* begin Records to process *

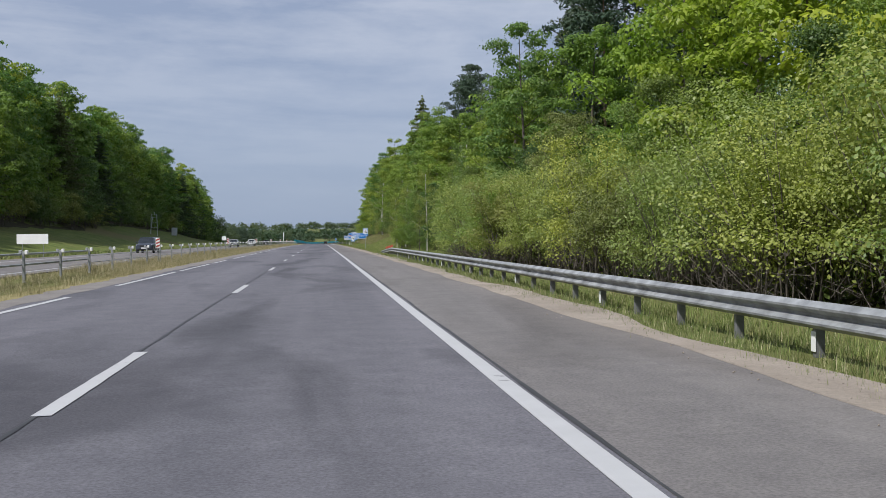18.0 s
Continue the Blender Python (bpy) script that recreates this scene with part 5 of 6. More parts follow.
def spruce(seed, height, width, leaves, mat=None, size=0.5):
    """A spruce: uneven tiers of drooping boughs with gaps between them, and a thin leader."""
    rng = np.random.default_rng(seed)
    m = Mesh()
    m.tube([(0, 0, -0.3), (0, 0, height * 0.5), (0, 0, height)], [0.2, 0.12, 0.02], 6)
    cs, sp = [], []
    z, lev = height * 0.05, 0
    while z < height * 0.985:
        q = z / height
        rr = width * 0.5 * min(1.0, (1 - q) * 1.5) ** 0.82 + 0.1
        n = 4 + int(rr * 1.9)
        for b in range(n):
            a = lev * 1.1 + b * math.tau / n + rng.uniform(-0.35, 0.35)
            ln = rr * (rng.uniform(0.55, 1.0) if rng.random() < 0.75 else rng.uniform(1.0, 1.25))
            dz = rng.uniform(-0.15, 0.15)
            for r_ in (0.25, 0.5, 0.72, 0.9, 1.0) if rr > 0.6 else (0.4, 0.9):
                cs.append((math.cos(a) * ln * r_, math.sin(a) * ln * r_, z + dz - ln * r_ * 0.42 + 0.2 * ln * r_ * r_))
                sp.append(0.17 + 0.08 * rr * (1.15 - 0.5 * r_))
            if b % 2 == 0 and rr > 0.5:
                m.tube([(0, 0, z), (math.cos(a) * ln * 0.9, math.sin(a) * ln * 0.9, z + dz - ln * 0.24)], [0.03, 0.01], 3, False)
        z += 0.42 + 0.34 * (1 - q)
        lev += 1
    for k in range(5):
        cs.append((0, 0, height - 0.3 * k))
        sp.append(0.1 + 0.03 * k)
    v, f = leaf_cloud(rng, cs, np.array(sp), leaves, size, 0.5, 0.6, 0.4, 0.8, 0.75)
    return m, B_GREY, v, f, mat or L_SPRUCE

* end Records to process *
* begin Records to process *

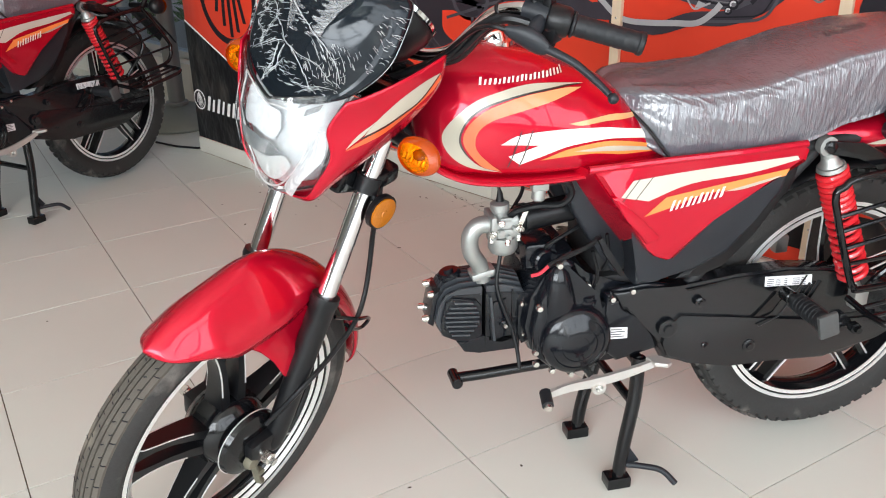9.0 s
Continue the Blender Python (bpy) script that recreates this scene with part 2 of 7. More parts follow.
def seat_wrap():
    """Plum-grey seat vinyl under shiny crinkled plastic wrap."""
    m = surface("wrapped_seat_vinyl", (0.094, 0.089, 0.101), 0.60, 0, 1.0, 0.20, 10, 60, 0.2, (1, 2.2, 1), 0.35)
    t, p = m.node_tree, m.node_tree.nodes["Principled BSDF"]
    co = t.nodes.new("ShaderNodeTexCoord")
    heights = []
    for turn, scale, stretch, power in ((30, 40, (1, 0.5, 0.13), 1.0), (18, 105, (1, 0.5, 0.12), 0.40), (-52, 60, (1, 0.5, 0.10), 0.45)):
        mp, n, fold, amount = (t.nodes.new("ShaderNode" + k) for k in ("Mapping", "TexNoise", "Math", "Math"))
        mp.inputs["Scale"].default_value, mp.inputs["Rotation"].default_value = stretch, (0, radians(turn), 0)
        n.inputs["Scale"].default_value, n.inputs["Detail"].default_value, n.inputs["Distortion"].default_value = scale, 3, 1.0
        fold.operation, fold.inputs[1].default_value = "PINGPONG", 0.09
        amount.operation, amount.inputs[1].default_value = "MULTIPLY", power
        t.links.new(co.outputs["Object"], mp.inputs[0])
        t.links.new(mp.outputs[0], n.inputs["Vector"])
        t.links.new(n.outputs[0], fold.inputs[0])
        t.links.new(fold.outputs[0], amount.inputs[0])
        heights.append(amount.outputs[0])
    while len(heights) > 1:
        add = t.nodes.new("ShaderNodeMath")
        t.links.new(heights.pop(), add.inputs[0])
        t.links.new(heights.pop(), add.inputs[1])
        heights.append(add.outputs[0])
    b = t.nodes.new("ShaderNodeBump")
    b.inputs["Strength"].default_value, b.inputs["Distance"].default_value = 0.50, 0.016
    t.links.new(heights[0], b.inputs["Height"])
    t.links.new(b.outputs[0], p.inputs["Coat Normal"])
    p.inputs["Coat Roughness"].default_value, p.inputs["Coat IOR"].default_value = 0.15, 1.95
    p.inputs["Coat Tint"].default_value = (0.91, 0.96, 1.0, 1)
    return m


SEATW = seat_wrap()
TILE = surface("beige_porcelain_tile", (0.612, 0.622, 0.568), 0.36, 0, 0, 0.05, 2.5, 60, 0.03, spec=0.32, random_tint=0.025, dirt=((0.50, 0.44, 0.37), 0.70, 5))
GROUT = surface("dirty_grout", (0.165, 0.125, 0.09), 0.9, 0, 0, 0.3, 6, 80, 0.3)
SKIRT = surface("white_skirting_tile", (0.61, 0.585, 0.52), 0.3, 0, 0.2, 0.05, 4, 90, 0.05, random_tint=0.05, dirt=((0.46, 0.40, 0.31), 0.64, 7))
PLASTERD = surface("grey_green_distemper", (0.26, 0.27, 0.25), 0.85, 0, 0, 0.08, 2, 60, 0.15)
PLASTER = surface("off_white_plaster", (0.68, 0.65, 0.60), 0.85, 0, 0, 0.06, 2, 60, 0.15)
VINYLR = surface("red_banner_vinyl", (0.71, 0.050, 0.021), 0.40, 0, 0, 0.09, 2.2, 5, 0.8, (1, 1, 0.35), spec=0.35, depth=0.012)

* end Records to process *

Copy every line of the listing where the word "Blender" appears.

Continue the Blender Python (bpy) script that recreates this scene with part 5 of 6. More parts follow.
Continue the Blender Python (bpy) script that recreates this scene with part 2 of 7. More parts follow.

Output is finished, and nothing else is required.